織田選手は成功率の小さい4回転は封印して固くまとめる考え方を取った。それはそれで悪くはないが、ショートプログラムで4位で、上の3人とは点差も少し開いていて、メダルを狙うならば4回転にチャレンジする位でないと難しいと思われた。だからひどく消極的だなあと思って見ていた。

そこへ靴紐が切れるという前代未聞のトラブルである。後の談話で練習中に切れたのを感覚が変るのを恐れて、紐を結んで直して本番に臨んだと聞いた。その話を聞いて耳を疑った。スケートにとって何が大切かといえばスケート靴と誰も思う。その紐が切れて変えないで本番を迎えるということが本当にあるのだろうか。門外漢の自分には何とも判断できないが、スケートで足元にたとえわずかでも不安が残れば、いいすべりが出来るはずがないと思う。本当に、コーチもそれを諒としたのだろうか。織田選手は戦う前にすでに負けていたような気がする。

全く次元の違う話で申し訳ないが、お遍路で1日30km歩いていたときに、何が一番大切であったかというと靴であった。合わない靴を履いてマメを作って苦しんでいる人がたくさんいた。自分も足元に不安があったらあれだけの歩きは出来なかったはずである。

高橋選手の4回転へのチャレンジには拍手したい。
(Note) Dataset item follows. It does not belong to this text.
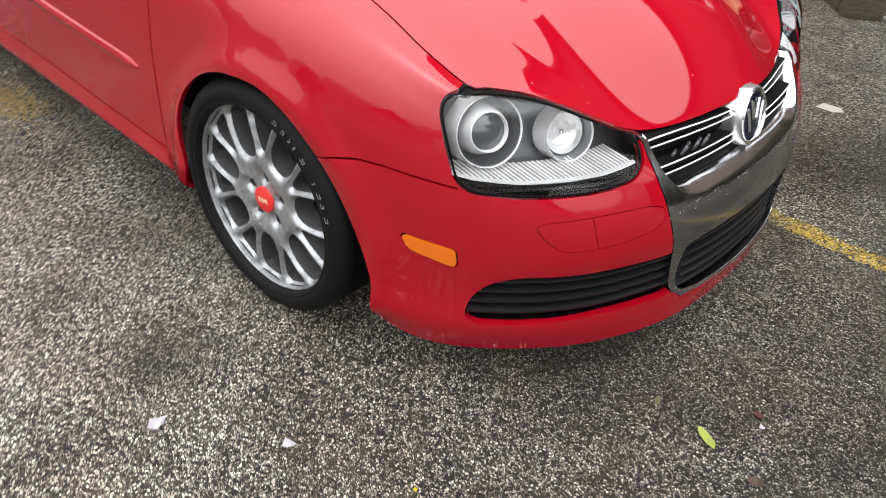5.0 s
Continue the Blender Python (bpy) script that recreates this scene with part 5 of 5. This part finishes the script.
def house(name, x, y, turn, w, d, h, roof_h, wallmat, label, panes):
    o = thing(name, label, "house", at=pose(x, y, 0, 0, 0, turn))
    part("wall", box("wall", (-w / 2, -d / 2, -.1), (w / 2, d / 2, h), .03), wallmat, o)
    bm = bmesh.new()
    e = .4
    tri = [(-w / 2 - e, h - .1), (0, h + roof_h), (w / 2 + e, h - .1), (w / 2 + e, h + .12), (0, h + roof_h + .22), (-w / 2 - e, h + .12)]
    a = [bm.verts.new((px, -d / 2 - e, pz)) for px, pz in tri]
    b = [bm.verts.new((px, d / 2 + e, pz)) for px, pz in tri]
    for i in range(6):
        bm.faces.new((a[i], a[(i + 1) % 6], b[(i + 1) % 6], b[i]))
    for q in (a, b):
        bm.faces.new((q[0], q[1], q[4], q[5]))
        bm.faces.new((q[1], q[2], q[3], q[4]))
    part("roof", finish(bm, "roof", smooth=False), SHINGLE, o)
    bm = bmesh.new()
    for s in (-1, 1):
        g = [bm.verts.new((px, s * d / 2 * .995, pz)) for px, pz in ((-w / 2, h - .02), (w / 2, h - .02), (0, h + roof_h - .05))]
        bm.faces.new(g)
    bmesh.ops.solidify(bm, geom=bm.faces[:], thickness=.1)
    part("gable", finish(bm, "gable", smooth=False), wallmat, o)
    for px, pz, pw, ph in panes:
        for s in (-1, 1):
            win = part("window", box("window", (px - pw / 2 - .08, s * d / 2 - .05, pz - .08), (px + pw / 2 + .08, s * d / 2 + .05, pz + ph + .08), .01), WHITE, o)
            part("pane", box("pane", (px - pw / 2, s * d / 2 - .07, pz), (px + pw / 2, s * d / 2 + .07, pz + ph), .01), TINT, win)
    return o


house("house", -73, -24.0, 66, 9, 10, 4.6, 3.6, SIDINGWHITE, "white gabled house with dark roof across the street", ((-2, 1.2, 1.0, 1.3), (1.5, 1.2, 1.0, 1.3), (0, 4.6, .9, 1.1)))
house("house", -64, -35.5, 28, 14, 7, 2.6, 1.3, SIDINGWHITE, "long low pale house with a brown roof", ((-5, .9, 1.0, 1.2), (-2, .9, 1.0, 1.2), (2, .9, 1.0, 1.2), (5, .9, 1.0, 1.2)))
house("house", 4, -42, 4, 9, 8, 4.4, 3.2, SIDINGGREY, "grey two-storey house with a gabled roof", ((-2.5, 1.0, 1.1, 1.4), (2.5, 1.0, 1.1, 1.4), (0, 4.4, 1.0, 1.1)))
# unseen house, added to block low sky from the paint
house("house", 38, -12, 80, 10, 9, 4.8, 3.2, SIDINGGREY, "grey house with a gabled roof", ((-2.5, 1.0, 1.1, 1.4), (2.5, 1.0, 1.1, 1.4)))

# white pick-up truck parked across the street
truck = thing("pickup_truck", "white pick-up truck parked across the street", "truck", at=pose(-52, -20.6, 0, 0, 0, 30))
part("bed", box("bed", (-2.7, -.95, .55), (-.5, .95, 1.15), .06), TRUCKWHITE, truck)
part("hood", box("hood", (1.1, -.95, .55), (2.6, .95, 1.12), .12, 3), TRUCKWHITE, truck)
bm = bmesh.new()
rows = []
for y in (-.93, .93):
    rows.append([bm.verts.new((px, y * k, pz)) for px, pz, k in ((-.5, .5, 1), (1.3, .5, 1), (1.3, 1.1, 1), (.75, 1.75, .85), (-.35, 1.78, .85), (-.5, 1.1, 1))])
for i in range(6):
    bm.faces.new((rows[0][i], rows[0][(i + 1) % 6], rows[1][(i + 1) % 6], rows[1][i]))
bm.faces.new(rows[0])
bm.faces.new(rows[1])
part("cab", finish(bm, "cab", smooth=False), TRUCKWHITE, truck)
for y in (-.93, .93):
    part("window", box("window", (-.25, y * .93 - .03, 1.16), (.70, y * .93 + .03, 1.58), .02), TINT, truck)
    for x in (-1.75, 1.75):
        part("wheel", lathe("wheel", [(0, -.12), (.22, -.12), (.24, -.13), (.37, -.12), (.39, -.08), (.39, .08), (.36, .12), (0, .12)], 28), RUBBER, truck, at=pose(x, y * .92, .39))


house("house", 5.4, 10.0, 90, 9, 8.4, 6.6, 3.0, SIDINGBROWN, "brown house with a gabled roof behind the fence", ((-2.5, 1.0, 1.1, 1.4), (2.5, 1.0, 1.1, 1.4)))
# two more unseen houses that keep bright horizon off the paint
house("house", -20, -48, 10, 9, 8, 4.4, 3.2, SIDINGGREY, "unseen grey gabled house added to cover the low sky", ((-2.5, 1.0, 1.1, 1.4), (2.5, 1.0, 1.1, 1.4)))
house("house", 24, -40, -20, 11, 8, 4.6, 3.0, SIDINGWHITE, "unseen pale gabled house added to cover the low sky", ((-2.5, 1.0, 1.1, 1.4), (2.5, 1.0, 1.1, 1.4)))

# added ring of far leafless trees that darkens the low sky in reflections
rng = random.Random(77)
p, f = [], []
for i in range(52000):
    az = rng.random() * math.tau
    if 70 < math.degrees(az) < 150:
        continue
    high = 13 + 4.5 * noise.noise(Vector((math.cos(az) * 3, math.sin(az) * 3, 1))) + 4 * noise.noise(Vector((math.cos(az) * 14, math.sin(az) * 14, 5)))
    r, z = rng.uniform(84, 96), high * rng.random() ** 1.25
    w, h = rng.uniform(.08, .34) * (1.9 - z / high), rng.uniform(.6, 2.4)
    c = Vector((r * math.cos(az), r * math.sin(az), z))
    side = Vector((-math.sin(az), math.cos(az), 0))
    lean = side * rng.uniform(-.6, .6) * h
    k = len(p)
    p += [tuple(c - side * w), tuple(c + side * w), tuple(c + lean + Vector((0, 0, h)))]
    f.append((k, k + 1, k + 2))
me = bpy.data.meshes.new("treeline_backdrop")
me.from_pydata(p, [], f)
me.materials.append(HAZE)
tagged(new("treeline_backdrop", me), "backdrop ring of leafless trees added to darken the low sky, in haze-paled grey", "trees", kind="stuff")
結果的には4回転の失敗は3回転の転倒と審判されて、初めから3回転にしておれば難なく飛べて失点も無かった。転倒が無ければ、金や銀にも手が届いたかもしれない。そうかもしれないが、チャレンジしなくて金や銀に手が届かなかったら、悔いが一生残ったと思う。試合後の高橋選手の晴れやかな笑顔を見て、チャレンジには失敗したが、悔いを残さなかった笑顔だと思った。おめでとう!高橋選手。